Every bill creates winners and losers. Here's who stands to gain and who bears the cost.

Who Benefits

  • U.S. policymakers and border regions benefiting from enforceable treaty compliance, who gain clearer leverage to ensure water deliveries.
  • State Department and other federal agencies responsible for treaty enforcement gain a structured reporting and sanction mechanism.
  • Mexican irrigation districts and agricultural users potentially aligned with treaty obligations may experience greater predictability in water deliveries and a formal compliance framework.

Who Bears the Cost

  • Mexican irrigation districts facing possible curtailment of non-Treaty engagement or stricter cross-border actions.
  • U.S. agencies must implement and maintain the reporting framework and related interagency coordination.

Key Issues

The Core Tension

Whether leveraging treaty-compliance reporting to constrain diplomatic engagement will effectively incentivize Mexico to meet delivery obligations without triggering unintended harms to cross-border water users and regional stability.

The bill creates a political and operational lever by tying diplomatic engagement to measurable water deliveries under a long-standing international treaty. A central tension is balancing leverage to enforce treaty obligations with the risk of disrupting cross-border water supply for Mexican agriculture and communities.

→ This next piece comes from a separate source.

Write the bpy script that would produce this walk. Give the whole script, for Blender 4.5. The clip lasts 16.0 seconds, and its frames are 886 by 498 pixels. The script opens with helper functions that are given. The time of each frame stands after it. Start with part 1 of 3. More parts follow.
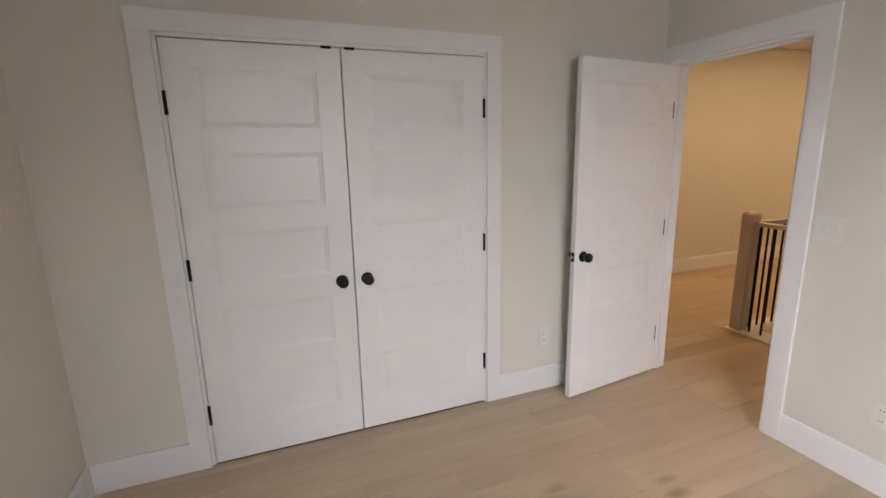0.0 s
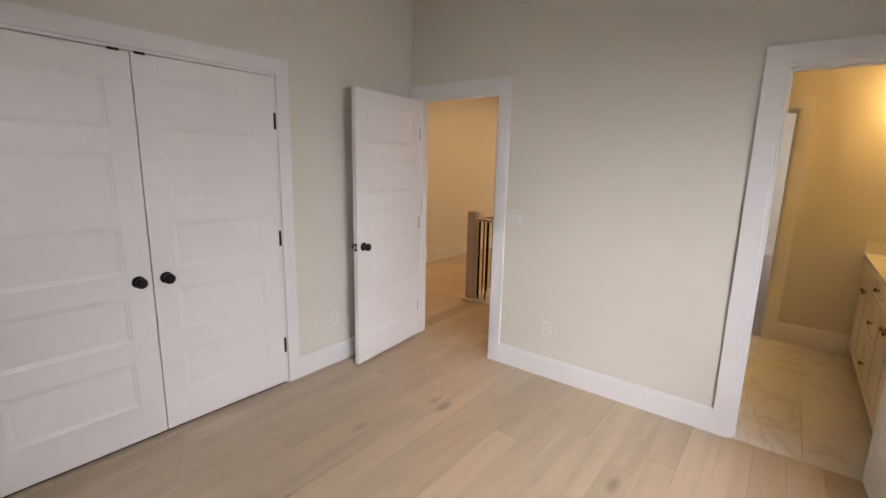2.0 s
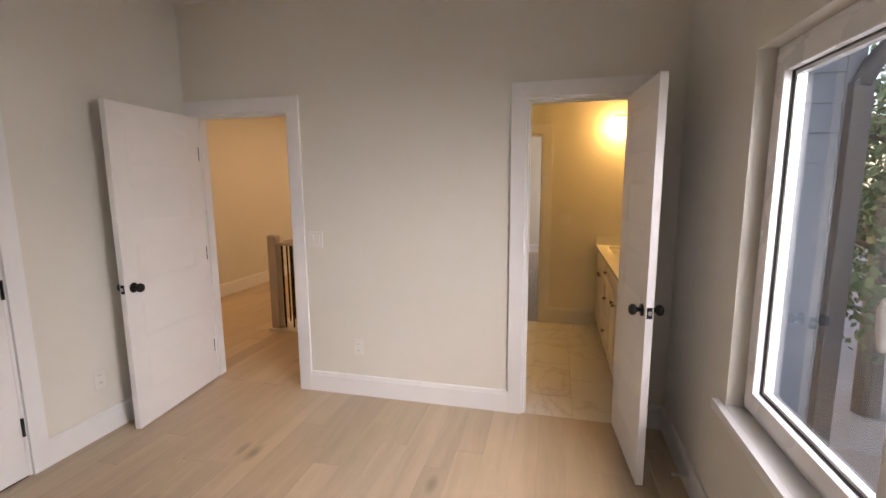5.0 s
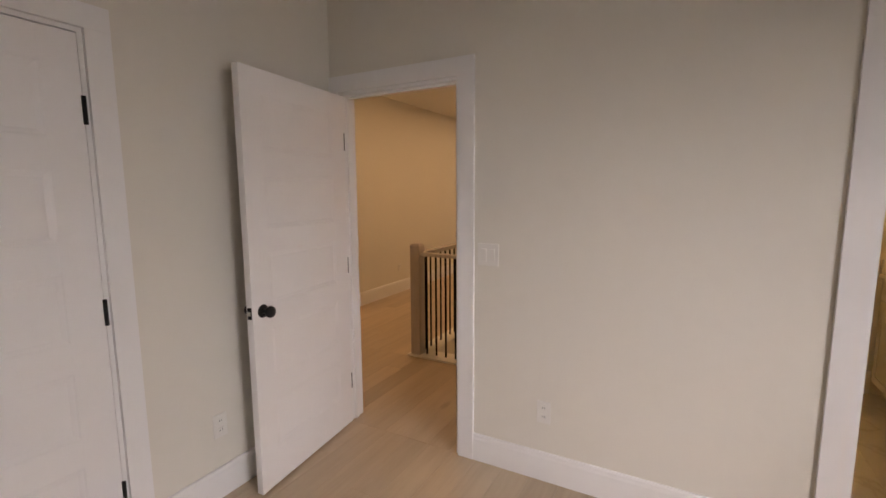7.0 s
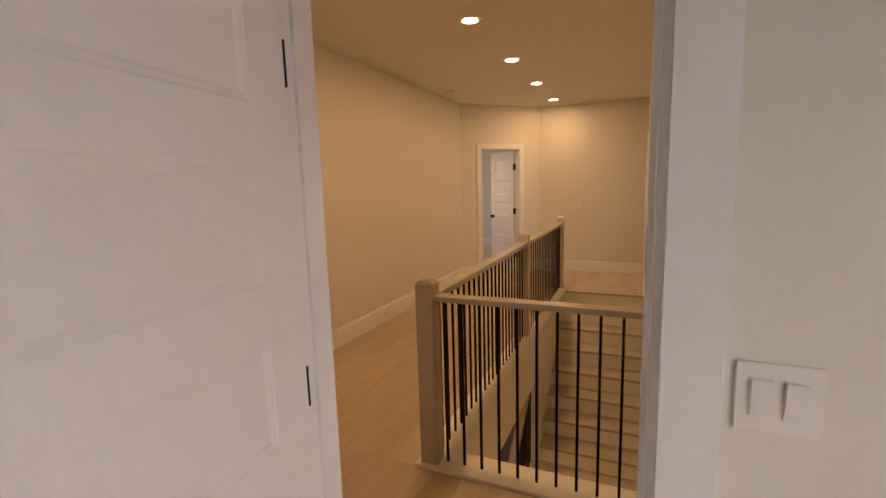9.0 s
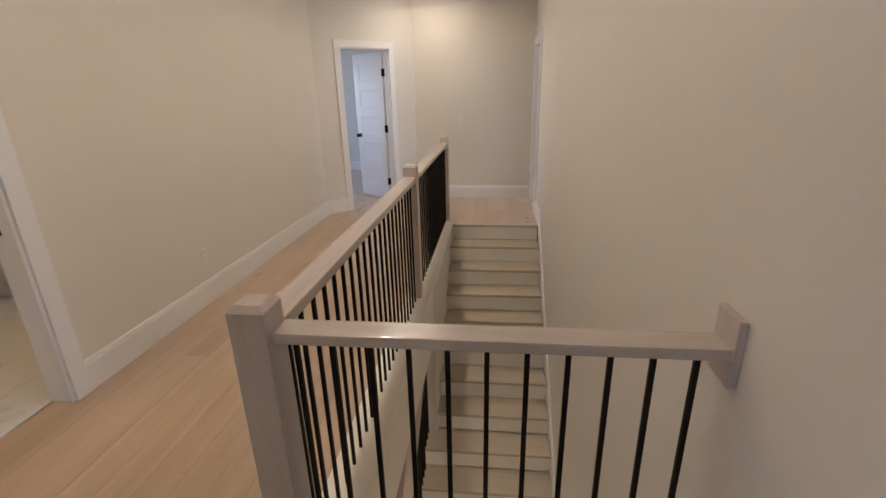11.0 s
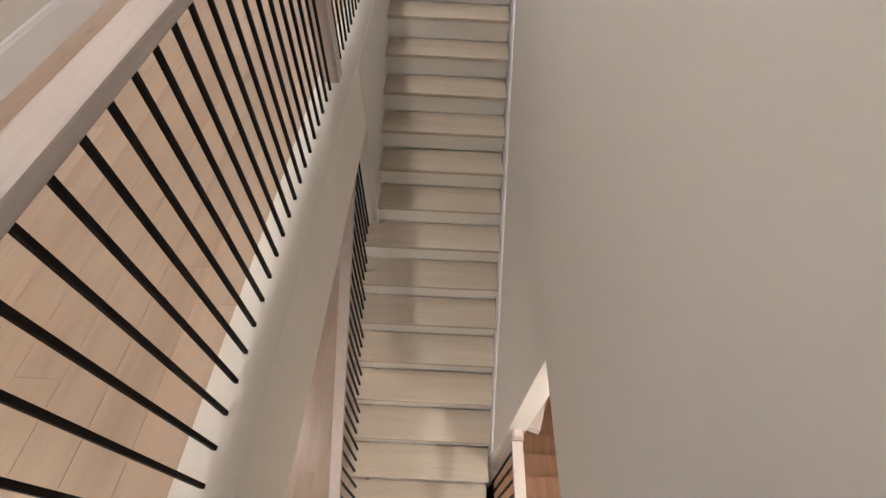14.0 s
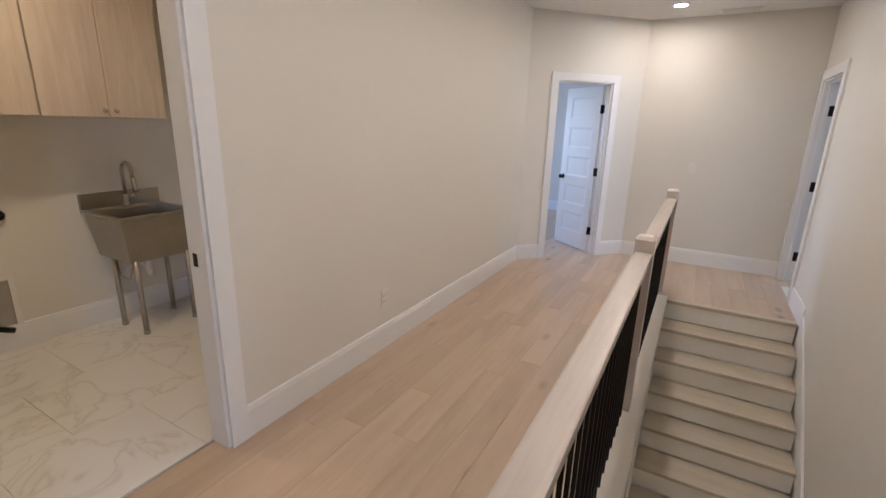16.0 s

The emergency-water exception provides a governance path for urgent ecological or humanitarian needs but requires strict certifications and precludes routine municipal or industrial uses, which could limit legitimate urgent water use during crises. Implementation will hinge on the quality and timeliness of the 180-day and annual reports and the administration’s willingness to calibrate engagement in response to evolving treaty performance.